Designing Your Life: How to Build a Well-Lived, Joyful Life by Bill Burnett and Dave Evans.  Knopf. 274 pages. 2016

My wife Tammy and I are reading and discussing this book this summer. I first heard about it from the Center for Faith and Work at Redeemer Presbyterian Church. This week we look at the Introduction of the book:

  • In the United States, only 27% of college grads end up in a career related to their majors. The idea that what you major in is what you will do for the rest of your life, and that college represents the best years of your life (before a life of hard work and boredom), are two of what we call dysfunctional beliefs—the myths that prevent so many people from designing the life they want.
  • In America, two-thirds of workers are unhappy with their jobs. And 15 percent actually hate their work.
  • In the United States alone, more than thirty-one million people between ages forty-four and seventy want what is often called an “encore” career—work that combines personal meaning, continued income, and social impact.

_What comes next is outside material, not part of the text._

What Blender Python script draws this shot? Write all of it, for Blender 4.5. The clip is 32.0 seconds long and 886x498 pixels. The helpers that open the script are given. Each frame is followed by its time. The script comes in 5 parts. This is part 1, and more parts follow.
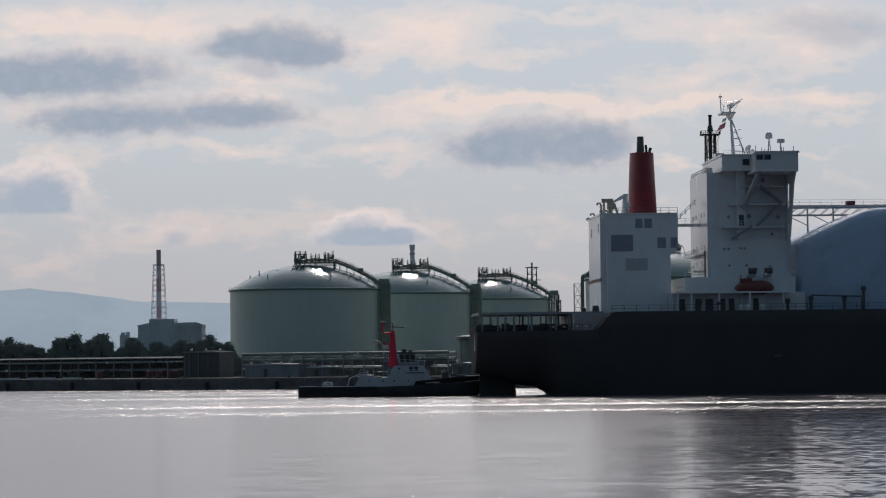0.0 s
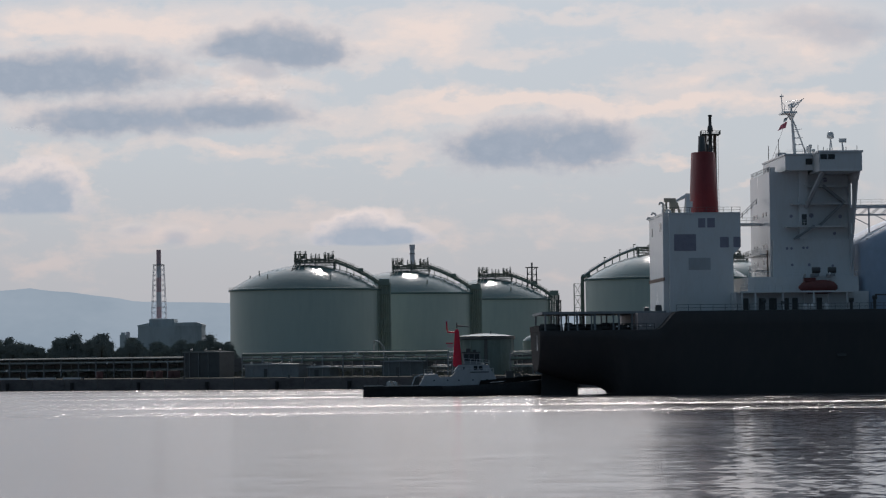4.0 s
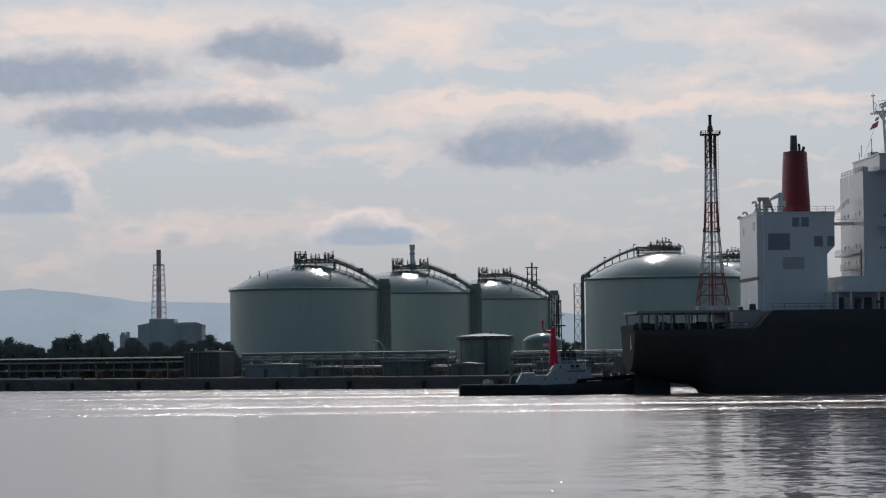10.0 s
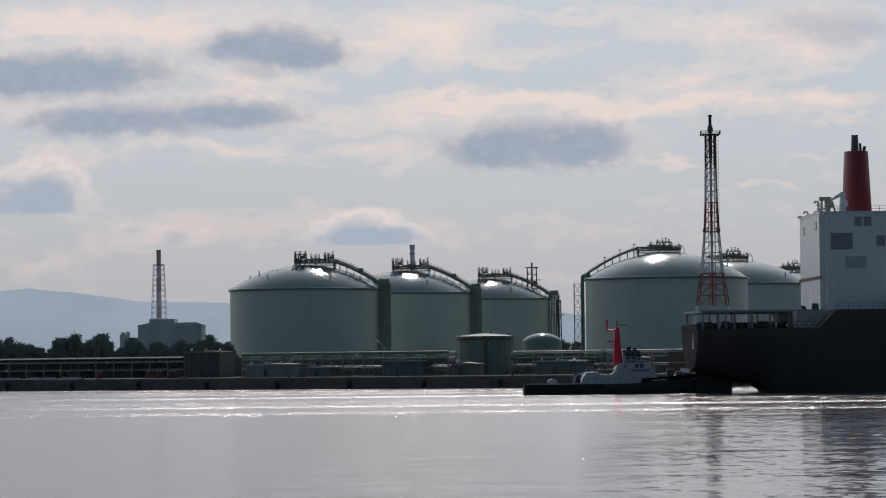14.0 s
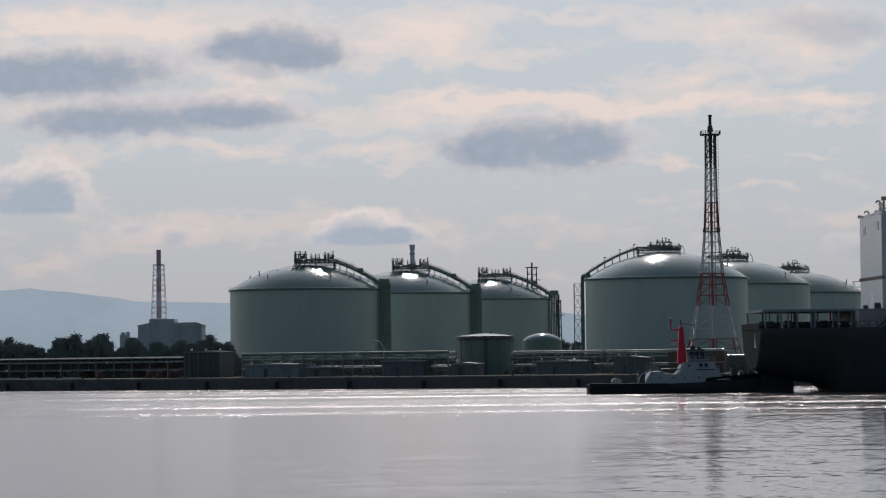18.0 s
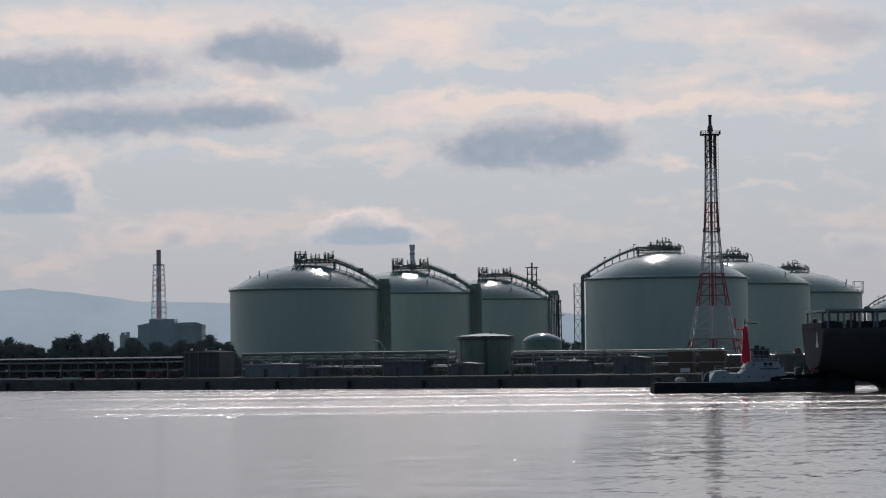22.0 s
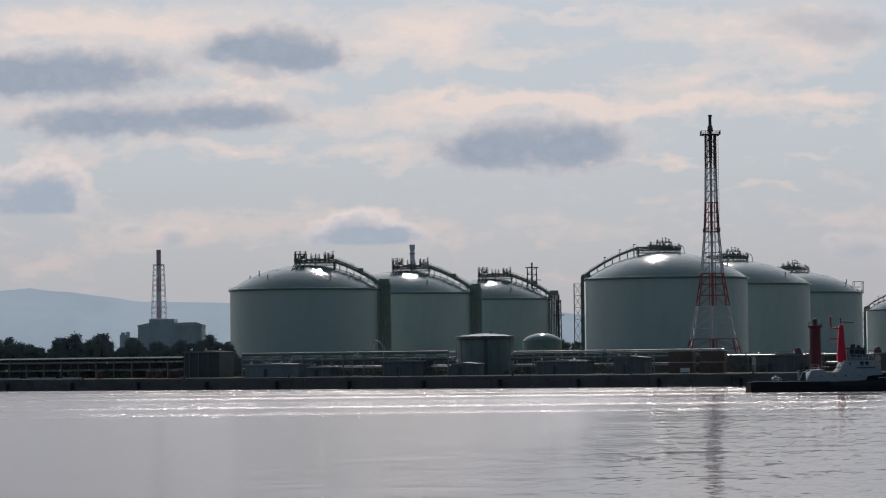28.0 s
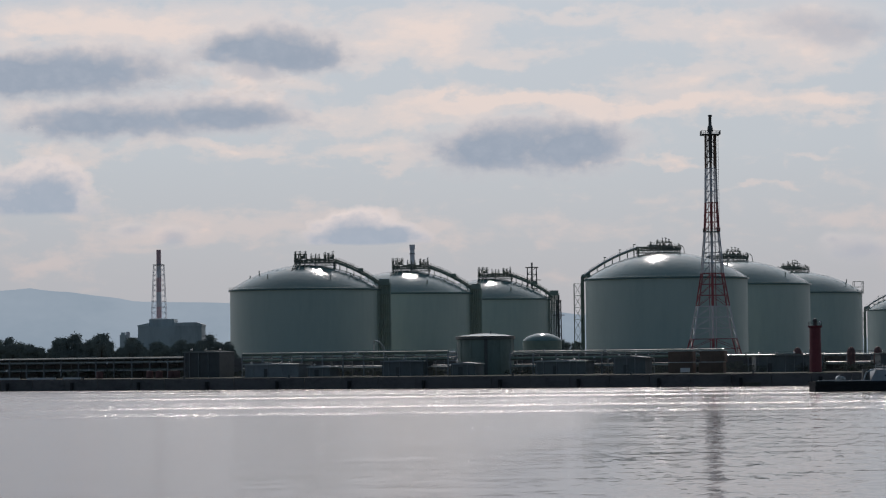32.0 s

  • Your well-designed life will have a look and a feel all of its own as well, and design thinking will help you solve your own life design problems.
  • A well-designed life is a life that is generative—it is constantly creative, productive, changing, evolving, and there is always the possibility of surprise.
  • We decided we were going to partner to bring a new course to Stanford, to apply design thinking to designing life after college—first to design students and, if that went well, then to all students. That course has gone on to become one of the most popular elective classes at Stanford.
  • How do I find a job that I like or maybe even love?  How do I build a career that will make me a good living?  How do I balance my career with my family?  How can I make a difference in the world?  How can I be thin, sexy, and fabulously rich? We can help you answer all these questions—except the last one.
  • Designers love questions, but what they really love is reframing questions.
  • A reframe is when we take new information about the problem, restate our point of view, and start thinking and prototyping again.
  • In life design, we reframe a lot. The biggest reframe is that your life can’t be perfectly planned, that there isn’t just one solution to your life, and that that’s a good thing.
  • The reframe for the question “What do you want to be when you grow up?” is this: “Who or what do you want to grow into?”
  • When you think like a designer, when you are willing to ask the questions, when you realize that life is always about designing something that has never existed before, then your life can sparkle in a way that you could never have imagined.
  • Here’s the big truth: there are many versions of you, and they are all “right.”
  • We suggest you go out and get a design team right off the bat—a group of people who will read the book with you and do the exercises alongside you, a collaborative team in which you support one another in your pursuit of a well-designed life.
  • Designers don’t think their way forward. Designers build their way forward.
  • Work can be a daily source of enormous joy and meaning, or it can be an endless grind and waste of hours spent trying to white-knuckle our way through the misery of it all until the weekend comes.
  • The five mind-sets you are going to learn in order to design your life are curiosity, bias to action, reframing, awareness, and radical collaboration.  Most of all, curiosity is going to help you “get good at being lucky.” It’s the reason some people see opportunities everywhere.
  • Try Stuff. When you have a bias to action, you are committed to building your way forward.
  • Reframing is how designers get unstuck. Reframing also makes sure that we are working on the right problem.
  • When you learn to think like a designer you learn to be aware of the process. Life design is a journey; let go of the end goal and focus on the process and see what happens next.
  • 80 percent of people of all ages don’t really know what they are passionate about.
  • Passion is the result of a good life design, not the cause.
  • A well-designed life is a life that makes sense. It’s a life in which who you are, what you believe, and what you do all line up together.